June 20, 2019

Female Economists Push Their Field Toward a #MeToo Reckoning

Stories of harassment and discrimination, long shared in private conversations and email chains, began to be aired more publicly last year with allegations that Roland G. Fryer, a prominent Harvard economist, had harassed and bullied women in his university-affiliated research lab. The New York Times reported last month that a Harvard investigation had substantiated some of those claims while other investigations are continuing.

The economics association last year approved its first code of professional conduct, which calls for “equal opportunity and fair treatment for all economists” regardless of sex, race or other characteristics. The association also created a standing committee to address diversity, and is surveying its members about harassment and discrimination.

But many economists, particularly younger ones, pushed leaders here for more aggressive action. Hundreds of graduate students and research assistants have signed an open letter calling for more explicit codes of conduct, stronger enforcement and better systems for reporting abuses, among other reforms.

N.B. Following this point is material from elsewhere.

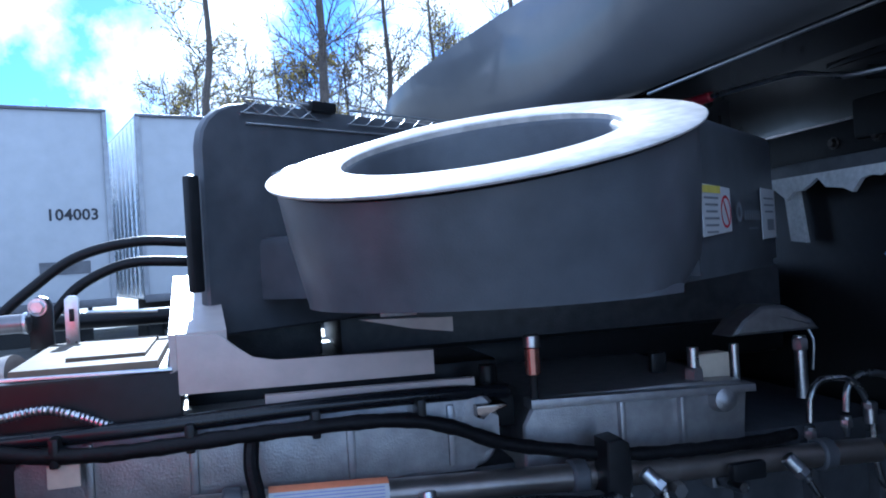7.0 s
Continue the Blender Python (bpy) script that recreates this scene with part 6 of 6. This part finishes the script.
for x in (-0.26, -0.16, -0.06, 0.03):
    part("loom_clip", box(B(), (x, 0.99, 1.532), (0.008, 0.03, 0.024), 0.003), BLACK, loom)
part("paper_tab", box(B(), (-0.255, 0.983, 1.513), (0.024, 0.002, 0.018), 0.0005), CREAM, loom, "cream tab")
fit1 = thing("red_coupling", (0.147, 1.017, 1.53), "small clear and red line coupling standing upright", "coupling")
part("body", rod(B(), (0.147, 1.017, 1.548), (0.147, 1.017, 1.574), 0.0072, seg=16, bevel=0.001), material("rosy_coupling", (0.42, 0.20, 0.16), 0.22, 0.8), fit1, "rosy metal barrel")
part("collar", rod(B(), (0.147, 1.017, 1.574), (0.147, 1.017, 1.586), 0.008, seg=16, bevel=0.001), STEEL, fit1)
part("stem", rod(B(), (0.147, 1.017, 1.52), (0.147, 1.017, 1.548), 0.004, seg=10), BLACK, fit1)
fit2 = thing("rail_sensor", (0.336, 1.05, 1.50), "steel and tan sensor block on the valve cover", "sensor")
part("post", hexbolt(rod(B(), (0.330, 1.04, 1.50), (0.330, 1.04, 1.555), 0.006, seg=12), (0.330, 1.04, 1.515), (0, 0, 1), 0.010, 0.02), STEEL, fit2)
part("post", rod(B(), (0.385, 1.05, 1.50), (0.385, 1.05, 1.553), 0.005, seg=12), STEEL, fit2)
part("block", box(B(), (0.358, 1.055, 1.533), (0.036, 0.02, 0.026), 0.002), CREAM, fit2)
part("plate", box(B(), (0.300, 1.06, 1.540), (0.018, 0.01, 0.022), 0.004), BLACK, fit2)
fit3 = thing("line_union", (0.49, 1.08, 1.5), "small steel union with a cap", "fitting")
part("body", hexbolt(rod(B(), (0.49, 1.08, 1.48), (0.49, 1.08, 1.55), 0.007, seg=12), (0.49, 1.08, 1.53), (0, 0, 1), 0.009, 0.018), STEEL, fit3)
part("wire", hose(B(), [(0.505, 1.08, 1.51), (0.508, 1.08, 1.545), (0.505, 1.09, 1.56)], 0.0016, 6), STEEL, fit3)
bm = prism(B(), [(0.405, 1.555), (0.52, 1.555), (0.51, 1.568), (0.478, 1.585), (0.445, 1.587), (0.42, 1.572)], -0.12, -0.08, EN, 0.008, 3)
solo("grey_turbo_cover", bm, CAST, "dull grey curved cover behind the valve cover", "cover")
bm = box(B(), (0.10, 1.05, 1.515), (0.06, 0.05, 0.03), 0.004)
rod(bm, (0.105, 1.03, 1.52), (0.105, 1.03, 1.56), 0.008, seg=12, bevel=0.001)
solo("injector_plug", bm, BLACK, "black connector block on the valve cover", "connector")
solo("silver_clip", prism(B(), [(0.082, 1.520), (0.088, 1.518), (0.094, 1.524), (0.11, 1.527), (0.11, 1.530), (0.082, 1.530)], -0.01, 0.012, EN, 0.001), CHROME, "shiny metal clip on the valve cover", "clip")

# ---- boxes and pipes at the front of the engine ----
ecu = thing("control_box", (-0.25, 1.10, 1.50), "black control box with a cream top plate", "box")
bm = prism(B(), [(-0.325, 1.26), (-0.308, 1.0), (-0.167, 0.995), (-0.185, 1.26)], 1.545, 1.586, FLAT, 0.004, 2)
part("body", bm, BLACK, ecu)
bm = prism(B(), [(-0.325, 1.25), (-0.30, 1.015), (-0.185, 1.01), (-0.20, 1.25)], 1.586, 1.594, FLAT, 0.002)
part("top_plate", bm, TAN, ecu, "cream moulded top plate")
bm = prism(B(), [(-0.285, 1.22), (-0.265, 1.05), (-0.20, 1.05), (-0.21, 1.22)], 1.594, 1.5975, FLAT, 0.001)
part("raised_pad", bm, TAN, ecu)
part("front_lip", hose(B(), [(-0.305, 0.998, 1.589), (-0.172, 0.993, 1.587)], 0.002, 8), STEEL, ecu)
part("edge_connector", box(B(), (-0.316, 1.03, 1.56), (0.02, 0.04, 0.03), 0.003), BLACK, ecu)
solo("braided_cable", hose(B(), [(-0.42, 0.99, 1.556), (-0.36, 0.985, 1.559), (-0.307, 0.985, 1.561), (-0.268, 0.985, 1.565), (-0.245, 0.988, 1.558), (-0.22, 0.995, 1.545)], lambda s: 0.0034 + 0.0006 * math.sin(s * 1700), 10, 0.0009), STEEL, "grey braided cable across the control box", "cable")
cp = thing("charge_air_pipe", (-0.35, 1.27, 1.5), "bent shiny metal pipe with a bolted clamp", "pipe")
part("pipe", hose(B(), [(-0.455, 1.22, 1.44), (-0.452, 1.22, 1.52), (-0.446, 1.22, 1.561), (-0.429, 1.22, 1.593), (-0.403, 1.22, 1.614), (-0.372, 1.22, 1.620), (-0.338, 1.22, 1.621)], 0.010, 20), EGR, cp)
part("pipe_lip", rod(B(), (-0.343, 1.22, 1.621), (-0.338, 1.22, 1.621), 0.0115, seg=20, bevel=0.001), STEEL, cp)
part("upright", prism(B(), [(-0.344, 1.59), (-0.344, 1.638), (-0.340, 1.645), (-0.332, 1.648), (-0.324, 1.645), (-0.320, 1.638), (-0.320, 1.59)], -0.246, -0.24, EN, 0.002), BLACK, cp)
part("bolt", hexbolt(B(), (-0.334, 1.24, 1.636), (0, -1, 0), 0.008, 0.007, 0.010), STEEL, cp)
part("clip", prism(B(), [(-0.308, 1.592), (-0.308, 1.642), (-0.304, 1.646), (-0.296, 1.646), (-0.293, 1.642), (-0.295, 1.592)], -0.244, -0.24, EN, 0.001), STEEL, cp)
part("clip_slot", box(B(), (-0.3005, 1.625, -0.238), (0.005, 0.014, 0.003), 0.001, EN), BLACK, cp)
part("stay_rod", rod(B(), (-0.296, 1.262, 1.626), (-0.215, 1.262, 1.622), 0.0022, seg=10), STEEL, cp)
cp = thing("coolant_elbow", (-0.49, 1.25, 1.45), "large shiny metal coolant elbow in front of the control box", "pipe")
part("elbow", hose(B(), [(-0.60, 1.25, 1.645), (-0.55, 1.25, 1.635), (-0.522, 1.25, 1.615), (-0.509, 1.25, 1.585), (-0.507, 1.25, 1.54), (-0.512, 1.25, 1.44)], 0.026, 24), CHROME, cp)
part("collar", rod(B(), (-0.511, 1.25, 1.51), (-0.512, 1.25, 1.49), 0.0295, seg=26, bevel=0.002), STEEL, cp)
wd = solo("white_duct", hose(B(), [(-0.455, 1.17, 1.42), (-0.43, 1.16, 1.49), (-0.40, 1.15, 1.54), (-0.365, 1.14, 1.566), (-0.325, 1.13, 1.575)], 0.0225, 24), DUCTMETAL, "dull tan metal duct beside the control box", "duct")
part("band", rod(B(), (-0.412, 1.154, 1.524), (-0.400, 1.150, 1.540), 0.0255, seg=24, bevel=0.002), CLIPWHITE, wd)
solo("duct_band", rod(B(), (-0.375, 1.155, 1.543), (-0.362, 1.149, 1.553), 0.0255, seg=26, bevel=0.001), STEEL, "steel band on the pale duct", "clamp")
solo("mount_plate", box(B(), (-0.362, 1.0, 1.5455), (0.10, 0.09, 0.008), 0.002), CREAM, "pale flat mount plate below the control box", "plate")
for pts in ([(-0.10, 1.45, 1.70), (-0.183, 1.4, 1.703), (-0.255, 1.4, 1.707), (-0.325, 1.4, 1.692), (-0.38, 1.4, 1.656), (-0.43, 1.4, 1.61), (-0.48, 1.40, 1.53)],
            [(-0.10, 1.45, 1.672), (-0.187, 1.4, 1.677), (-0.26, 1.4, 1.680), (-0.312, 1.4, 1.662), (-0.345, 1.4, 1.635), (-0.37, 1.4, 1.59), (-0.38, 1.4, 1.50)]):
    solo("arched_hose", hose(B(), pts, 0.0068, 16), RUBBER, "thick black hose arching in front of the air cleaner", "hose", group="arched black hoses")
solo("thin_cable", hose(B(), [(-0.43, 1.15, 1.672), (-0.417, 1.15, 1.664), (-0.394, 1.15, 1.648), (-0.375, 1.15, 1.630), (-0.362, 1.16, 1.60)], 0.0013, 8), BLACK, "thin black cable beside the metal pipe", "cable")
solo("radiator_tank", box(B(), (-0.75, 1.25, 1.25), (0.10, 0.95, 0.62), 0.03), BLACK, "black radiator end tank at the engine's front", "radiator")
solo("cross_tube", rod(B(), (-0.44, 1.55, 1.60), (0.10, 1.52, 1.60), 0.012, seg=16), BLACK, "black cross tube behind the control box", "tube")

shroud = thing("fan_shroud", (-0.52, 1.2, 0.9), "black plastic fan shroud at the engine's front", "shroud")
part("side_wall", prism(B(), [(-0.72, 0.9), (-0.28, 0.9), (-0.28, 1.49), (-0.30, 1.525), (-0.34, 1.535), (-0.72, 1.535)], -0.03, -0.02, EN, 0.004), BLACK, shroud)
part("rim", hose(B(), [(-0.28, 1.025, 1.0), (-0.28, 1.025, 1.49), (-0.30, 1.025, 1.525), (-0.34, 1.025, 1.535), (-0.70, 1.025, 1.535)], 0.007, 10), BLACK, shroud)
part("rear_wall", box(B(), (-0.71, 1.3, 1.2), (0.02, 0.56, 0.65), 0.006), BLACK, shroud)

“We shouldn’t have to rely on whisper networks to protect us from abuse and inappropriate behavior,” they wrote. “And we don’t have the power to discipline our supervisors, or even our peers. You do. Please, listen to us.”

Some of that frustration bubbled over in the A.E.A.’s formal business meeting Friday evening, a usually dry affair in which members hear reports on the association’s finances and similar matters.

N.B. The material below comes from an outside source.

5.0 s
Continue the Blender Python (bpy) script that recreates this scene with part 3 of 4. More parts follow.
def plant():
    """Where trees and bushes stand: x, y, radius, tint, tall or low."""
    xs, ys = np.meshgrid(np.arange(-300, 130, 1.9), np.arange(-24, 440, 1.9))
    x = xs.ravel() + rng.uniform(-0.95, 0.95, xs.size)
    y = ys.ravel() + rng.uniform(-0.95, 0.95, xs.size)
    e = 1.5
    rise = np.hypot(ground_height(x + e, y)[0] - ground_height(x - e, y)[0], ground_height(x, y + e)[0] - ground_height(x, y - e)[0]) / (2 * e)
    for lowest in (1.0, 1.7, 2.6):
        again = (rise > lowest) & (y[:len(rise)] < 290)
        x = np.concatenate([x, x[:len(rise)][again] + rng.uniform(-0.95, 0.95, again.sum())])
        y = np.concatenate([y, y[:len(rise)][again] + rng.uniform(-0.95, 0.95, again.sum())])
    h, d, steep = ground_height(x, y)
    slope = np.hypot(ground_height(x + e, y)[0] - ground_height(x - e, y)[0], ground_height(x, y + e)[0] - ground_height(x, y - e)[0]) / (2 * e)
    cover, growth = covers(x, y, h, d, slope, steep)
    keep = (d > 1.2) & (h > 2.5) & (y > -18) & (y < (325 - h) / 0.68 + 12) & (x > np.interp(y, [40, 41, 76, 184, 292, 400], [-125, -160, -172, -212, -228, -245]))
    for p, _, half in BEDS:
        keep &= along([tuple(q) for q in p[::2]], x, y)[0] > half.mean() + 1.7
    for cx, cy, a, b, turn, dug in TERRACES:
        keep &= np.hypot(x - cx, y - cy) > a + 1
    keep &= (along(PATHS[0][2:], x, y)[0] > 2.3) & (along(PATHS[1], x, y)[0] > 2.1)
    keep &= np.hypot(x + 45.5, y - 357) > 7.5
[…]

“There’s just a ton of anger and resentment around how the profession has been,” Elisabeth Perlman, 34, an economist with the Census Bureau, said at the meeting. She added that the profession must also address the misconduct that was allowed to go unchecked for decades.

Meeting attendees also expressed frustration with what they said was the association’s response to the allegations against Mr. Fryer, who had been due to join the A.E.A.’s executive committee this month. After the Times article was published, the association issued a two-sentence announcement that Mr. Fryer had resigned, but made no other public statement.